What the task requires →
Among the records that follow, find the line with "for t, *values" and the line with "# ---- scene". Set down those lines and all lines between them exactly, without adding anything.

** begin Stored records **

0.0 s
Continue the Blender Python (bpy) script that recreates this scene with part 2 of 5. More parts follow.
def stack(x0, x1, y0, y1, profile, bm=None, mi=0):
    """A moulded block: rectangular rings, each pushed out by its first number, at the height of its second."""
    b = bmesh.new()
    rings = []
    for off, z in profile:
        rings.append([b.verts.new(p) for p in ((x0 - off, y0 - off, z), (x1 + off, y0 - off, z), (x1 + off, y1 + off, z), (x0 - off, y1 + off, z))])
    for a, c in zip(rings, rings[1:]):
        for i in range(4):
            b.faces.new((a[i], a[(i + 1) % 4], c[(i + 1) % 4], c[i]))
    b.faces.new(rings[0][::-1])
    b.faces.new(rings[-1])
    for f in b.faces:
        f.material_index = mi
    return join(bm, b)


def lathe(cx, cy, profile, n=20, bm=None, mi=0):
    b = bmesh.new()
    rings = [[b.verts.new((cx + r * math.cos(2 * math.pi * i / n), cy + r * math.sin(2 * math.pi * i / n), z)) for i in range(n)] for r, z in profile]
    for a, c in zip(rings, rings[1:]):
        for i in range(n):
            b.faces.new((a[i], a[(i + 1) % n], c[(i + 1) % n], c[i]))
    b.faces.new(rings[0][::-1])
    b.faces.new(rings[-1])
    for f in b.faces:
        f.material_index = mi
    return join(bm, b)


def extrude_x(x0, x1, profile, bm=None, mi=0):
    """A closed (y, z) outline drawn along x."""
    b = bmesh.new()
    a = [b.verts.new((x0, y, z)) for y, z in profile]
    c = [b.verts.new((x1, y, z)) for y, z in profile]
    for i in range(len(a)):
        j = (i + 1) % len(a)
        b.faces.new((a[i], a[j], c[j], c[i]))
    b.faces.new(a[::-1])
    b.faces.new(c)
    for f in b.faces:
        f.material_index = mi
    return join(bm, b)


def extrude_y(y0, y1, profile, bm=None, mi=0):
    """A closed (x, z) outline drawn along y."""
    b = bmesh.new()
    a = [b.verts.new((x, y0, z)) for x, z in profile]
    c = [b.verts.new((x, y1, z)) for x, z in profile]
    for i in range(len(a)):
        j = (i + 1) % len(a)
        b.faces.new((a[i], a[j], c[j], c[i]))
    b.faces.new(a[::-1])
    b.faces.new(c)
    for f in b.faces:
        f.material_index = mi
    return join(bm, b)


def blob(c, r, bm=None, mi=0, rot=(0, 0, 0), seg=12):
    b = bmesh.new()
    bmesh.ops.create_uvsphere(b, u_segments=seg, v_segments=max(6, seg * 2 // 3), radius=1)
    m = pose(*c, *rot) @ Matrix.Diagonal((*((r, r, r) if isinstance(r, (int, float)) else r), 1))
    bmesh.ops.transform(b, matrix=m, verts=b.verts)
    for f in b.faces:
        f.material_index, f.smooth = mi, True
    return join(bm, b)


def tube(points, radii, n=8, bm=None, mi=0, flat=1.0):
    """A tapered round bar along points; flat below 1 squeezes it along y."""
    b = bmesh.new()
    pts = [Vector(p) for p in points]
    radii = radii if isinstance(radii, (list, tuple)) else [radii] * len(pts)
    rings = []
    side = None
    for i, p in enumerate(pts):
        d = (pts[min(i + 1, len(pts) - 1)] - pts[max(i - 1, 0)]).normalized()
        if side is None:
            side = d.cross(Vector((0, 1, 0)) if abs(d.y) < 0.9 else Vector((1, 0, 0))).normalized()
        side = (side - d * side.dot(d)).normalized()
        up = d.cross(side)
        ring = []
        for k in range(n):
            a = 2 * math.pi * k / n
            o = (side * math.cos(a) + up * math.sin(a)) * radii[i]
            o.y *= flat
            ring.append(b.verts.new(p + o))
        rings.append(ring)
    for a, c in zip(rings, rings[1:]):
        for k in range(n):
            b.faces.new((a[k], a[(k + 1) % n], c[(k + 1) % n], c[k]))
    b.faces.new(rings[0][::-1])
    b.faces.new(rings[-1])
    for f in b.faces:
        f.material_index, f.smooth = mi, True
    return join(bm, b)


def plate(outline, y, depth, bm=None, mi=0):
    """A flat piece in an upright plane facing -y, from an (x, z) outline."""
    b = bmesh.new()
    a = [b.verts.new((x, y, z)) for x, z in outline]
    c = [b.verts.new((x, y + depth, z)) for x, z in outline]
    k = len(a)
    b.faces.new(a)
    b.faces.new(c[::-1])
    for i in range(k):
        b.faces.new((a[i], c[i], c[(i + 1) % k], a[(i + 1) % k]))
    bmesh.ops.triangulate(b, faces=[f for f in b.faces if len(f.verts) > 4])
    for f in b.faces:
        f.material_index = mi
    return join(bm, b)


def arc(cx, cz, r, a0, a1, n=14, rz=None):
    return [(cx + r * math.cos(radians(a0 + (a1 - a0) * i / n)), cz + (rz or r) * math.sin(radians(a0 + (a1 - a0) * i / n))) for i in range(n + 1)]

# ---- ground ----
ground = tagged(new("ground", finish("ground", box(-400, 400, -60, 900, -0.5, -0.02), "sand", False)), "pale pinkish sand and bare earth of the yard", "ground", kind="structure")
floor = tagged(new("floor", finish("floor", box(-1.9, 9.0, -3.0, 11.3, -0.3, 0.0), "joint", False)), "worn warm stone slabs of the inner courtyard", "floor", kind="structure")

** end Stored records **
** begin Stored records **

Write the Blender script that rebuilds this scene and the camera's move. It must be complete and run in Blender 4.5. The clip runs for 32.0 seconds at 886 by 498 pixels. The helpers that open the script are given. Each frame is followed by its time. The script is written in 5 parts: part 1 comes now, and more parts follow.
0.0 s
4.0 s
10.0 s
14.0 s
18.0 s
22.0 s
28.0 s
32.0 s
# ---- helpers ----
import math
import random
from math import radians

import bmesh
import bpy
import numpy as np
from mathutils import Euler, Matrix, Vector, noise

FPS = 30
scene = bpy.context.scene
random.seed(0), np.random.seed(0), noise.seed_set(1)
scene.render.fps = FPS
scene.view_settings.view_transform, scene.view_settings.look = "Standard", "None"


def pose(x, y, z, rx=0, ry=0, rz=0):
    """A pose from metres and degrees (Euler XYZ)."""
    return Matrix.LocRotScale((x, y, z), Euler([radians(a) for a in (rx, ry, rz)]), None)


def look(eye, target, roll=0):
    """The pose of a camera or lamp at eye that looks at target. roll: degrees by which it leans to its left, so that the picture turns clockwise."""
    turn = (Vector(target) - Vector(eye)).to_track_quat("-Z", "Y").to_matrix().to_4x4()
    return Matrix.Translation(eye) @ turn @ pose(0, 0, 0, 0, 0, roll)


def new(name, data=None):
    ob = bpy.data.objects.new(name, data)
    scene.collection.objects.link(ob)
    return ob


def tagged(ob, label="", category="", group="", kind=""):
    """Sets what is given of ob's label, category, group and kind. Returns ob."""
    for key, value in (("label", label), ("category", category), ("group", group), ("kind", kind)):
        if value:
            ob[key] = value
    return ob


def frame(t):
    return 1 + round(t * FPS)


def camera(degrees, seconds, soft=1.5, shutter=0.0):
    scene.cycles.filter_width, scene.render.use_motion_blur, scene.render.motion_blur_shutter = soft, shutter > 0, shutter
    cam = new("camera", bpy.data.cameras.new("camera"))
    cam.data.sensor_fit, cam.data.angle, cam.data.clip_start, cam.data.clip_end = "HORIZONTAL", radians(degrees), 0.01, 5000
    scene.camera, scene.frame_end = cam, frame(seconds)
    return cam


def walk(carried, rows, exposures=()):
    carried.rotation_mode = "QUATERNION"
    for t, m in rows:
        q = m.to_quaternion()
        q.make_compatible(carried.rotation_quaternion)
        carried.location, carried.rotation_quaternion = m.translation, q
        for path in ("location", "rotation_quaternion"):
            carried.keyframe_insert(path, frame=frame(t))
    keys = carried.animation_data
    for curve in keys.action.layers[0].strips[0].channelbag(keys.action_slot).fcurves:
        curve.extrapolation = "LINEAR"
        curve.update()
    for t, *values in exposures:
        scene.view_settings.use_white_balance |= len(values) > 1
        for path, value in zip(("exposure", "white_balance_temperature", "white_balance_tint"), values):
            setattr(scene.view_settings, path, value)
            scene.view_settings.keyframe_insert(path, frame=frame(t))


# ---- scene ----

** end Stored records **

Final result →
    for t, *values in exposures:
        scene.view_settings.use_white_balance |= len(values) > 1
        for path, value in zip(("exposure", "white_balance_temperature", "white_balance_tint"), values):
            setattr(scene.view_settings, path, value)
            scene.view_settings.keyframe_insert(path, frame=frame(t))


# ---- scene ----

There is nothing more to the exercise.